The government said the attacks began in earnest in September 2012, overwhelming target servers with massive amounts of data and resulting in the disruption of online banking services. According to the indictment, the attacks cost victims tens of millions of dollars.

One individual, 34-year-old Hamid Firoozi, separately broke into the controls of a dam in Rye, New York, the government said. He was apparently unable to cause harm because his attack happened during routine maintenance that temporarily disabled some of the dam’s features, but the system typically allows users to monitor and control the dam’s water levels and flow rates.

Even if he had gained control, the dam is small and used only for flood control—it’s not clear how much damage he could have done.​

Three of the indicted hackers work for an Iranian security company called ITSecTeam, and four work for another company called Mersad. According to the charges, both companies have ties to the Iranian Revolutionary Guard Corps, an elite branch of the Iranian military.

Attorney General Loretta Lynch announced the charges at a press conference Thursday morning, where she appeared alongside Assistant Attorney General John Carlin, FBI Director James Comey, and Preet Bharara, the U.S. attorney for the Southern District of New York.
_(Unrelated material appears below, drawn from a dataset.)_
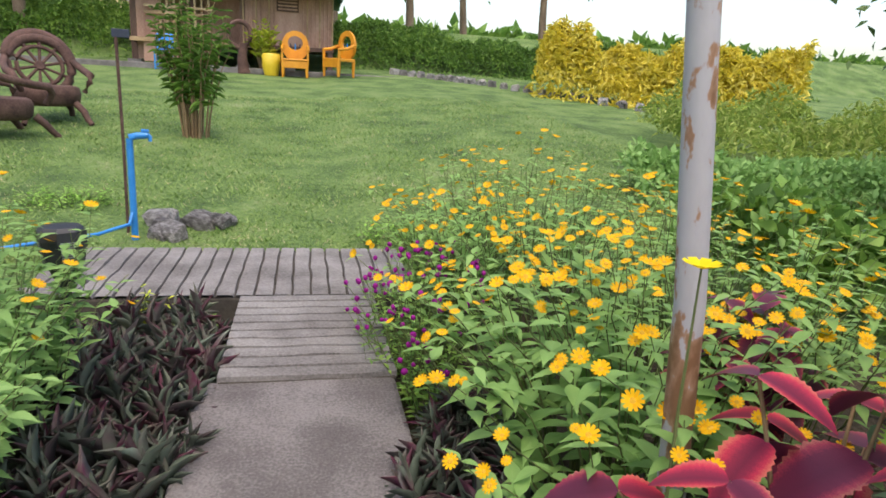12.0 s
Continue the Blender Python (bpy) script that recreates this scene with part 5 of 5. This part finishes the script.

In the announcement, the law enforcement officials said the unsealing represents the latest example of a “new approach” in government of publicly naming perpetrators of cybercrimes.

The charges against the Iranians come just days after the Justice Department unsealed similar computer-hacking charges against three members of the Syrian Electronic Army, a group of hackers who support Syrian President Bashar al-Assad. The Syrians were accused of stealing login information and defacing the websites and Twitter accounts of American private companies, media organizations, and government agencies.

The government’s public shaming of cybercriminals began in earnest in 2012, when the Justice Department announced charges against five Chinese hackers in the People’s Liberation Army. Those individuals were placed on the FBI’s “Cyber’s Most Wanted” list, and were joined this week by two of the three Syrians accused of hacking, as well as the seven Iranians.

“We will continue to use every tool at our disposal so that we can attribute [attackers’] actions down to the country, the government agency, the organization and the individuals involved, and charge them publicly,” Lynch said Thursday.

The government hopes that releasing public charges will both make life miserable for those named, and scare off others who would rather stay off of FBI most-wanted lists.

“For many years, nation-states and their affiliates enjoyed what they perceived to be a cloak of anonymity, a cloak the hid behind to break our laws through cyber-intrusion, and to threaten our security and economic well-being,” said Carlin. “They had this perceived cloak of anonymity because they thought we could not figure out who did it, and they thought that we would not say if we did figure it out. They are wrong.”

Despite earning the Iranian hackers a place on the “Cyber’s Most Wanted” list, their methods—a botnet that coordinated a denial-of-service attack on a variety of targets—were neither novel nor terribly complex. (The government did not reveal how Firouzi was able to access the New York dam’s systems, but early reports indicated that hackers attacked a cellular modem in the facility.)

The seven Iranians face a maximum of 10 years in prison, and Firoozi could be sentenced to an additional five years. That’s assuming, of course, that they ever end up in a U.S. court—all seven of the accused reside in Iran.

But the director of the FBI warned against assuming that they will evade the reach of the U.S. forever.

“The world is small and our memory is long. We never say never,” he said. “People often like to travel for vacation or education and we want them looking over their shoulder both when they travel and when they sit at their keyboards. There is no safe place in this increasingly small world.”